I fiddle with my belt. Mam snaps out of her fantasy timeline with the handsome husband.

‘You should have gotten the next size up in those trousers. I thought before, they look really tight on your bum,’ she says.

‘They’re supposed to be tight. And if they were looser on my bum, they’d be very loose on my waist.’ She doesn’t admit that I’m right – she has been distracted by a woman she has seen out of the window, limping out from a Brexity pub called The Dame’s Garter with a vape dangling from her puckered lips, which are as brown and wrinkled as an unbleached arsehole. Her hair is scraped back from her forehead, silver roots and brassy red ends, which are thin and stringy. A clown dangles from a gold chain on her leathery neck.

‘Did you see her?’ says Mam. ‘I went to school with her. She’s younger than me. Can you believe it?’

‘Really?’

Mam is well preserved, well dressed, and skinny. She sports a permanently unmoving forehead, and lips as plump as my own. She had worry lines for about a week in 1997, and put a stop to that very quickly.

‘That’s what happens when you smoke, and you don’t moisturise,’ Mam says. ‘She was always dead common – the whole family. They lived on my estate. Even by our standards, they were scum.’

Mam is rude to the waitress when she brings our salads, and I pierce the fabric of my trousers with the fork. She complains about everything in front of her. The salad is too oily, her lemonade is too sugary, her friend has cancer and keeps posting about it on Facebook.

‘Wow, what a cunt,’ I say. I’m too exhausted, too irritated, to keep a lid on it now. I drop my calm-down fork.

‘Irina.’

‘No, I’m serious Mam. What a cunt, talking about her cancer on Facebook. She should just fuck off to Dignitas and get it over and done with, shouldn’t she?’

‘You always have to escalate everything, don’t you? You can never let anything lie; it always has to be this big drama with you. You’re very extra, Irina.’

I’m extra. She’s extra. And if I’m extra she’s the reason I’m so fucking extra. I no longer want to eat my own salad (which is, admittedly, far too fucking oily)。 She has this shitty look on her face now, like Ooo, I’ve got you, that’s shut you up!

‘Anyway,’ she says, ‘how’s work?’

‘Fine.’

‘And the photography stuff? How’s that?’ she asks, sounding bored. I smile. ‘Well, don’t just sit there looking smug, Irina, what is it?’

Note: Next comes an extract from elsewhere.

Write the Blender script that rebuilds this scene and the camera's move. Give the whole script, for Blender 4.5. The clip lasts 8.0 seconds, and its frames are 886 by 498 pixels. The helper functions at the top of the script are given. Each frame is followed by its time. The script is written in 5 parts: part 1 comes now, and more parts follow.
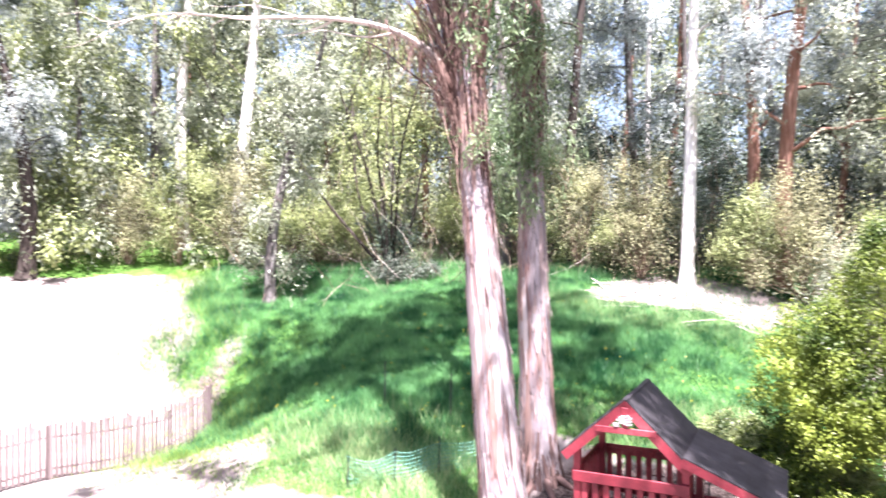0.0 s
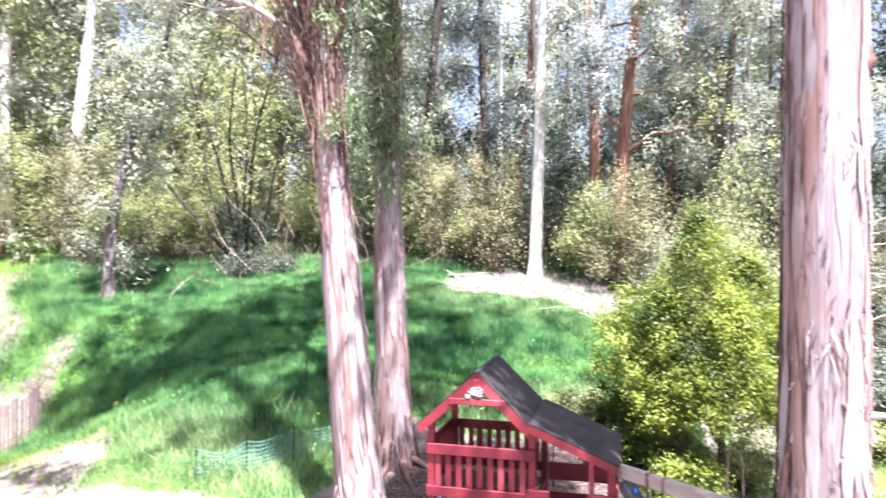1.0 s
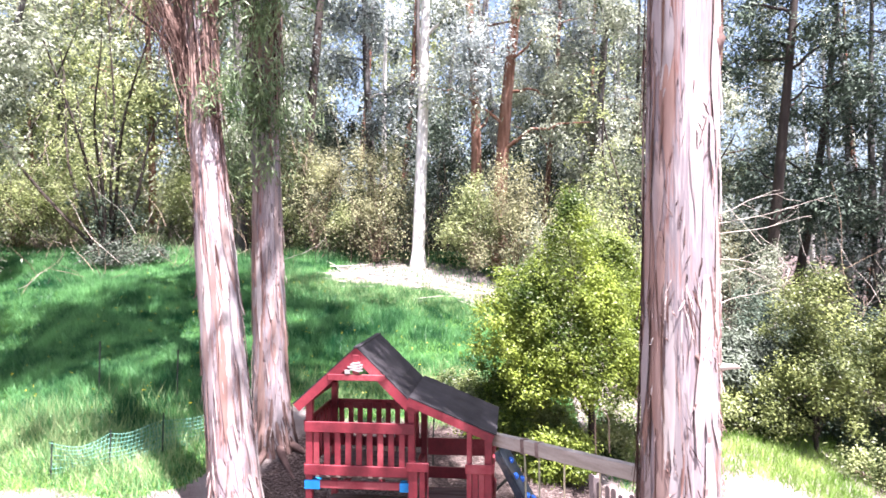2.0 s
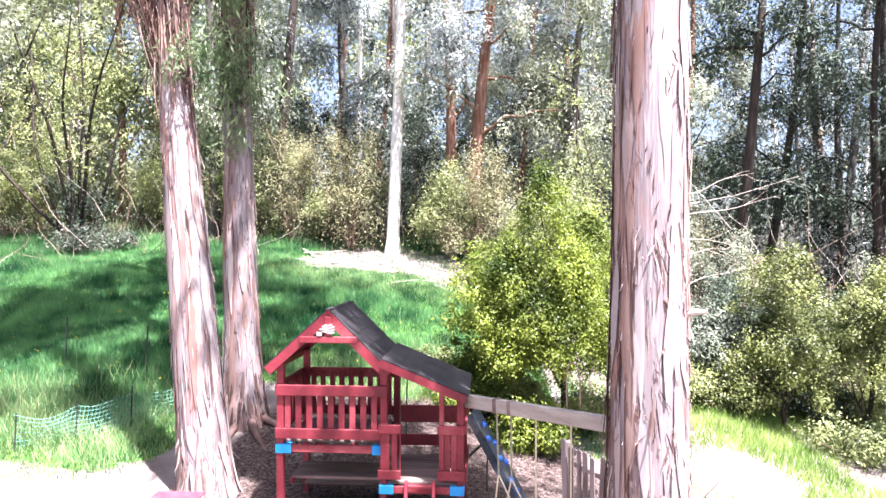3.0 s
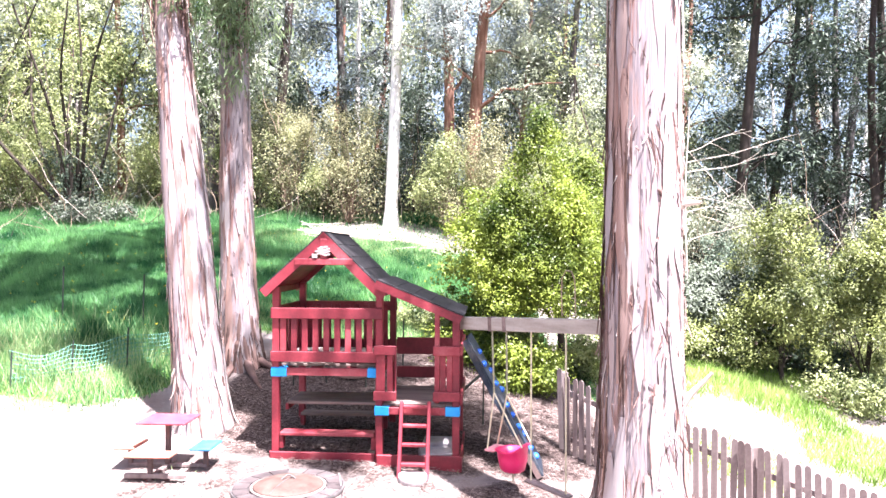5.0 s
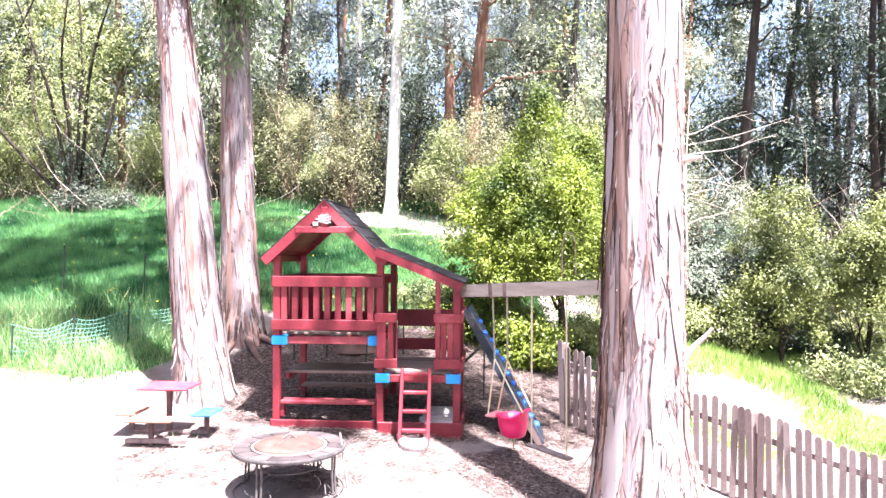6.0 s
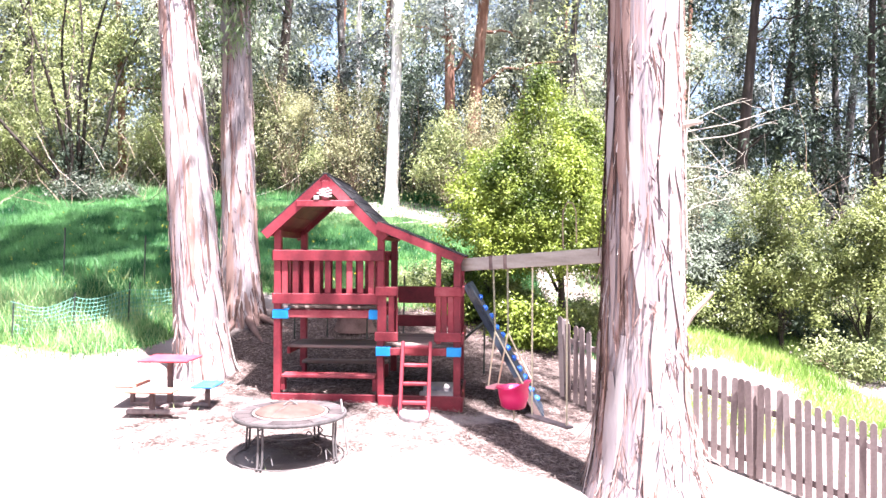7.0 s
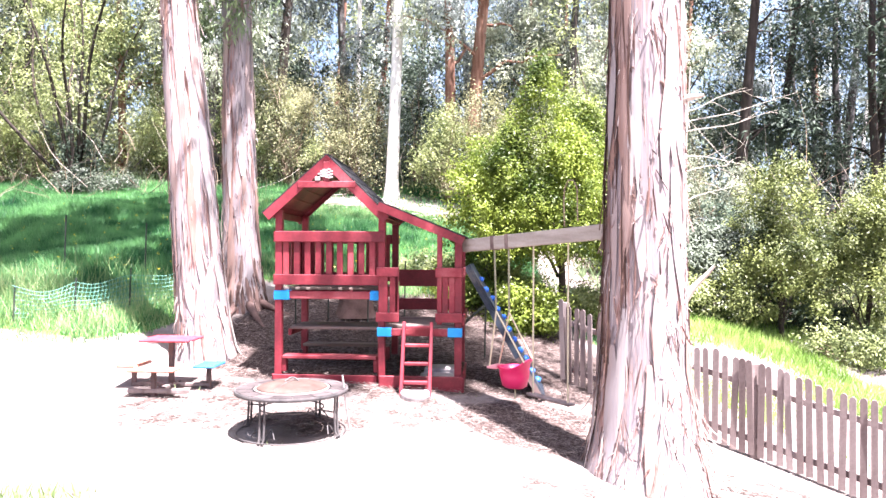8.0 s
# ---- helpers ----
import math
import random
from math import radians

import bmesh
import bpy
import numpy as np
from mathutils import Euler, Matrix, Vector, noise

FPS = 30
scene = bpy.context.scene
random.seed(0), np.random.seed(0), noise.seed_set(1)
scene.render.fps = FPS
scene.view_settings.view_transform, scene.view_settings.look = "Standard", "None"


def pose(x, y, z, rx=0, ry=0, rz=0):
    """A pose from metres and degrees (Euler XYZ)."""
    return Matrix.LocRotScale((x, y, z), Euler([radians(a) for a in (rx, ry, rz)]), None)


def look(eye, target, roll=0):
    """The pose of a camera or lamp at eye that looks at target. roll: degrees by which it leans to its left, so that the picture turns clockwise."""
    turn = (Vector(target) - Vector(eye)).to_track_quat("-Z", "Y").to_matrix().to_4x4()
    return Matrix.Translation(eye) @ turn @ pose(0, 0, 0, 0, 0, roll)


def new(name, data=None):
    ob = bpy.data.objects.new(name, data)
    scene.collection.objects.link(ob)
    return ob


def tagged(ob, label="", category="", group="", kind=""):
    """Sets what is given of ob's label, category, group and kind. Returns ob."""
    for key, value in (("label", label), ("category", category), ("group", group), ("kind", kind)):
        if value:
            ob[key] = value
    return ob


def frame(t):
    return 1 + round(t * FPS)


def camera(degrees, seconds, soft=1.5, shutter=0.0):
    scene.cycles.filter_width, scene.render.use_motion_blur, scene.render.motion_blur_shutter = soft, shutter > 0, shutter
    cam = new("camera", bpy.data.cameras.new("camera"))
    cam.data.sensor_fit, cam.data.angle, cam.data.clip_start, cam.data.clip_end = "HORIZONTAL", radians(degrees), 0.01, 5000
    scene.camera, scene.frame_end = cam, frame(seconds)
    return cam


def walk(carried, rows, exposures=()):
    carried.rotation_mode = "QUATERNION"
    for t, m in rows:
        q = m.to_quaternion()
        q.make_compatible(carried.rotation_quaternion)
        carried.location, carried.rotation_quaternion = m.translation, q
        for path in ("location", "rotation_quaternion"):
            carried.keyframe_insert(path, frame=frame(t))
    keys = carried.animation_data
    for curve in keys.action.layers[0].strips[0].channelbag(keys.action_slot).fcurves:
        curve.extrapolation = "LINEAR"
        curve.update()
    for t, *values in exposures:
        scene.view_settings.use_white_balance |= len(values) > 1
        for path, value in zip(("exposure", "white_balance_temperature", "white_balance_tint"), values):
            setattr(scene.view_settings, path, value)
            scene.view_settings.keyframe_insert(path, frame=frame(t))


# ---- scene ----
cam = camera(65.4, 8.0, soft=1.5, shutter=0.5)
PATH = [
    (0, (-0.18, -0.052, 4.1), (-0.946, 1.795, 4.101), -0.3),
    (0.5, (-0.163, -0.08, 3.978), (-0.733, 1.838, 3.978), -0.1),
    (1, (-0.148, -0.103, 3.839), (-0.521, 1.862, 3.842), -0.1),
    (1.5, (-0.125, -0.099, 3.687), (-0.301, 1.894, 3.693), -0.0),
    (2, (-0.101, -0.084, 3.535), (-0.143, 1.915, 3.543), 0.1),
    (3.5, (-0.047, -0.072, 2.859), (-0.017, 1.928, 2.872), 0.2),
    (4, (-0.03, -0.068, 2.631), (-0.001, 1.932, 2.645), 0.2),
    (4.5, (-0.018, -0.064, 2.425), (0.011, 1.936, 2.441), 0.2),
    (6, (-0.021, -0.071, 1.876), (0.007, 1.929, 1.894), 0.2),
    (6.5, (-0.03, -0.075, 1.729), (-0.001, 1.925, 1.746), 0.3),
    (7, (-0.035, -0.082, 1.59), (-0.005, 1.917, 1.608), 0.3),
    (7.5, (-0.041, -0.083, 1.46), (-0.011, 1.917, 1.479), 0.3),
    (8, (-0.046, -0.087, 1.381), (-0.016, 1.913, 1.399), 0.3),
]
EXPOSURE = 2.82
walk(cam, [(t, look(e, g, r)) for t, e, g, r in PATH],
     [(t, EXPOSURE + k, w, g) for t, k, w, g in ((0.0, 0.05, 6200, 23), (1.0, -0.15, 6200, 23), (2.0, -0.22, 6230, 22), (3.5, 0.0, 6230, 21), (4.5, 0.17, 6250, 20), (6.5, 0.2, 6280, 19), (8.0, 0.18, 6300, 19))])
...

‘I got invited to take part in a pretty big exhibition today. Hackney Space want my photos and a film as part of this big retrospective they’re doing on UK fetish art. So, you know, all that hard work finally paying off I suppose.’

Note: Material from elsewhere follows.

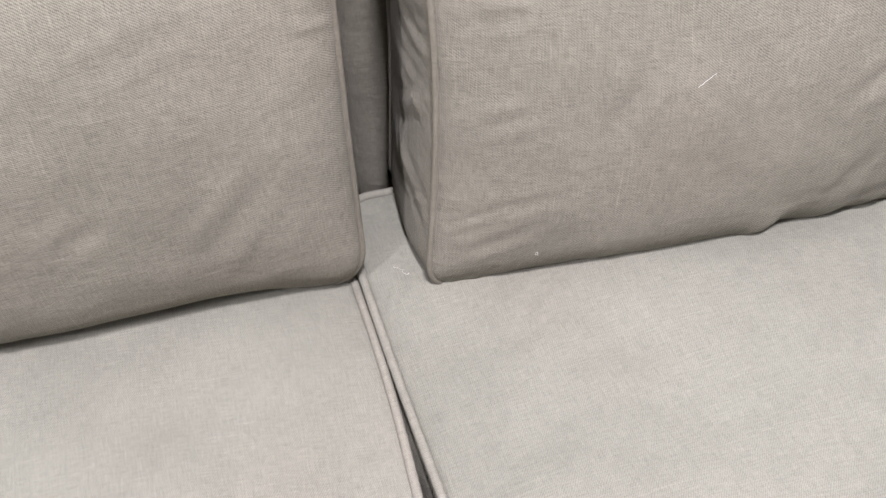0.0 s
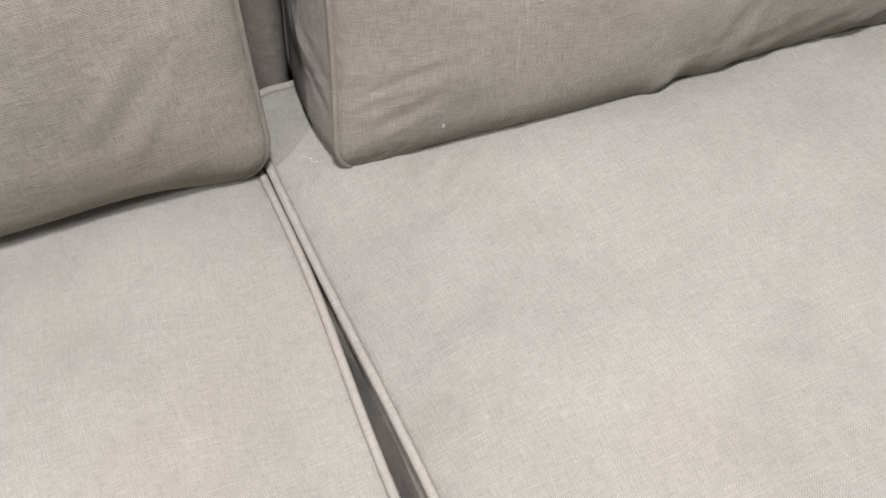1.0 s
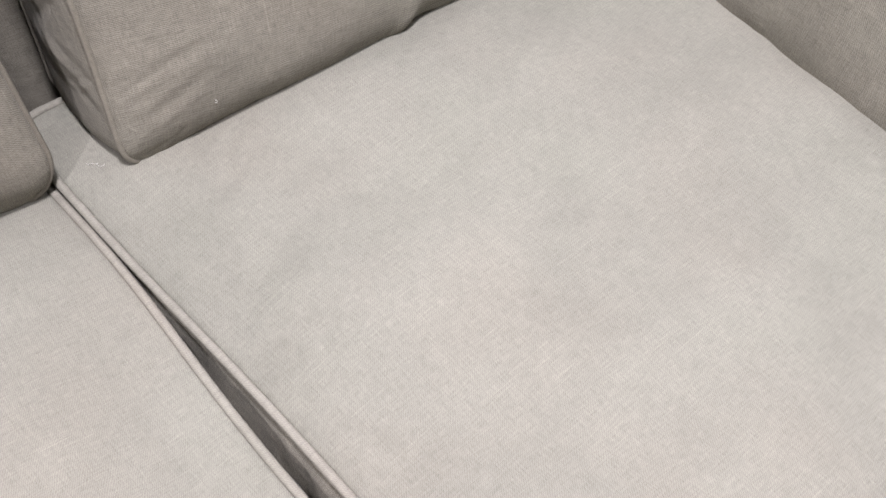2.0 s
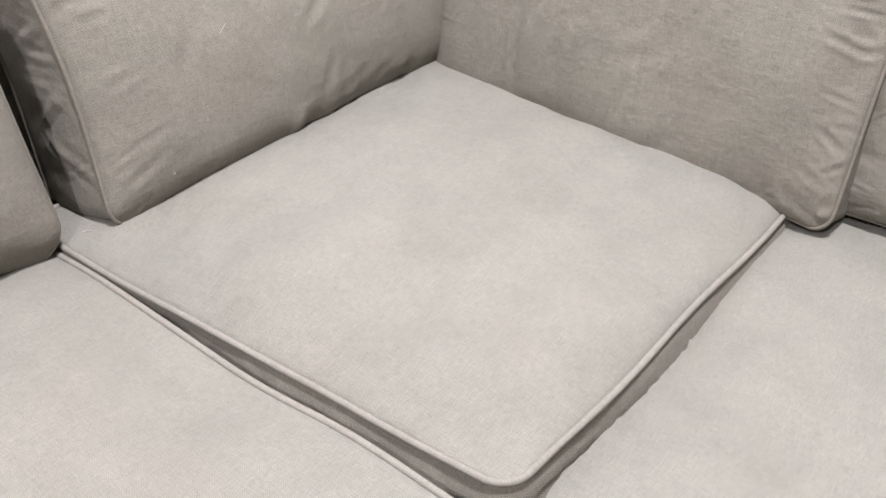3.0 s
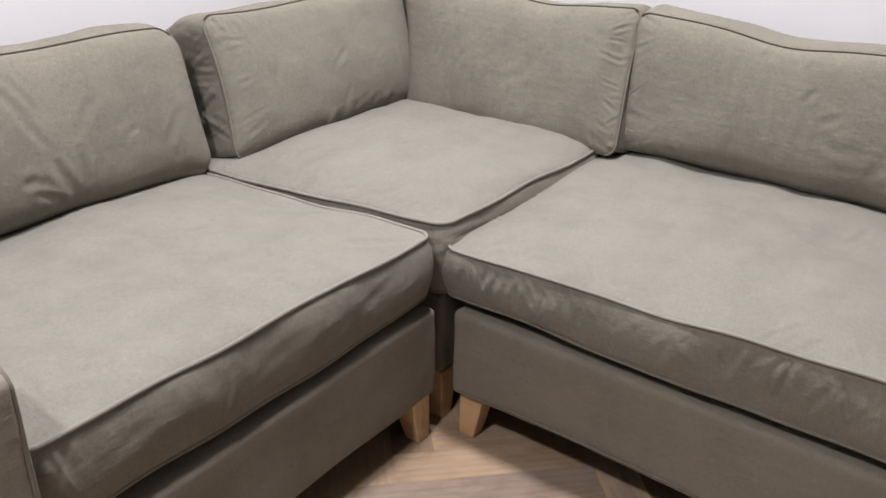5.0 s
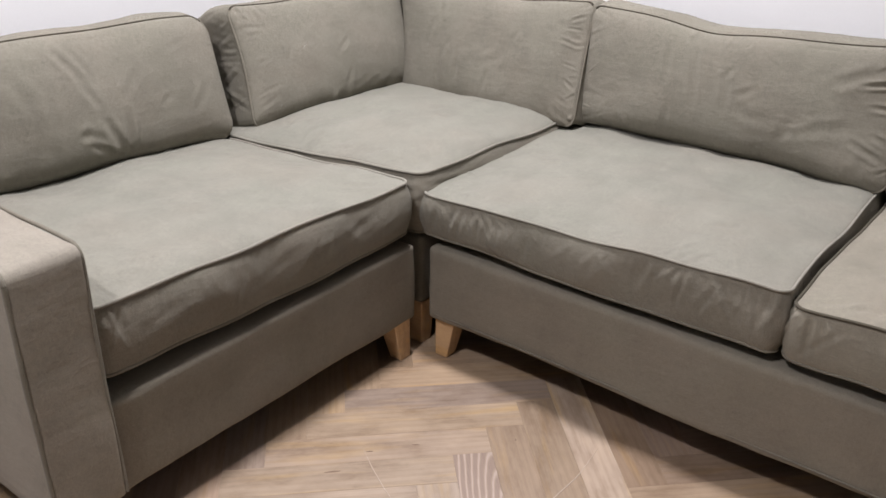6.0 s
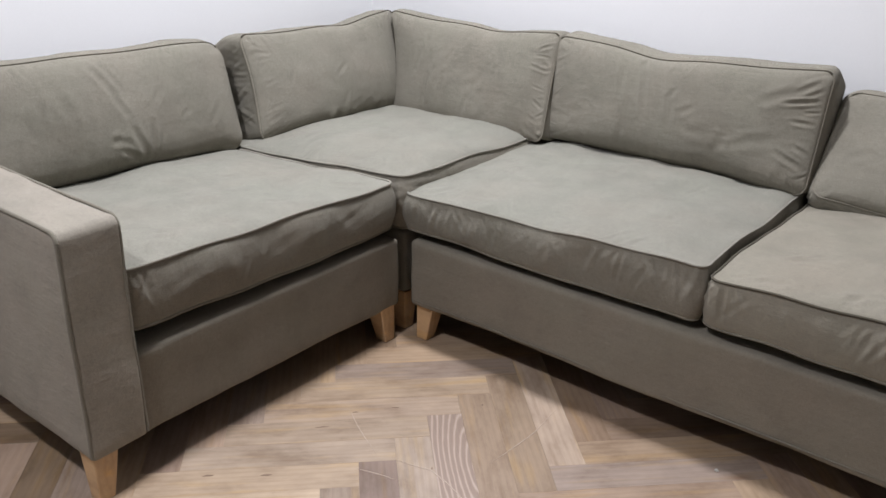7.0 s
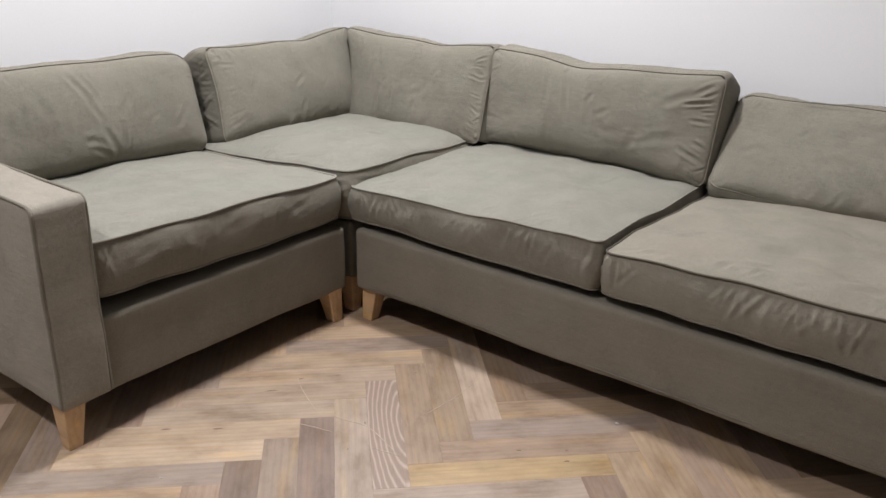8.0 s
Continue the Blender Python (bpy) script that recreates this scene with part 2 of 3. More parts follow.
def cap_xy(u, v, w, d, r):
    """A square of side 2 laid onto a rectangle w by d with corners of radius r, rings kept."""
    x, y = u * w / 2, v * d / 2
    m = np.maximum(np.abs(u), np.abs(v))
    px, py = np.where(m > 0, u / np.maximum(m, 1e-9), 0) * w / 2, np.where(m > 0, v / np.maximum(m, 1e-9), 0) * d / 2
    ax, ay = np.abs(px), np.abs(py)
    cx, cy = w / 2 - r, d / 2 - r
    ox, oy = ax - cx, ay - cy
    corner = (ox > 0) & (oy > 0)
    # in the corner square, slide along to the arc by angle
    reach = np.maximum(ox, oy)
    ang = np.where(ox >= oy, oy / np.maximum(ox, 1e-9), 2 - ox / np.maximum(oy, 1e-9)) * math.pi / 4
    gx, gy = cx + r * np.cos(ang), cy + r * np.sin(ang)
    qx, qy = np.where(corner, gx, ax), np.where(corner, gy, ay)
    f = m ** 10
    return x + np.sign(px) * (qx - ax) * f, y + np.sign(py) * (qy - ay) * f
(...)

‘Is that what they call hard work nowadays? Fetish art.’ She rolls her eyes. ‘Honestly, Irina, I wish you’d take some photos I could hang up.’

‘Lots of people hang up my photos.’

‘Yes, lots of strange gay men, and sorry if it makes me a homophobe for not wanting photos of willies all over my house.’ I feel like I’m at lunch with a fucking Daily Mail comments section. ‘I miss when you did your nice drawings, Rini. You’re so good at drawing.’

This is something she’s totally made up: that I used to do nice drawings, and that she ever liked them. She told me once that a picture I drew of Galadriel looked like a burns victim (I was, like, twelve)。 She told me if I was naturally gifted, I’d be better at drawing, and you can’t really do anything with art if you’re not naturally gifted with it.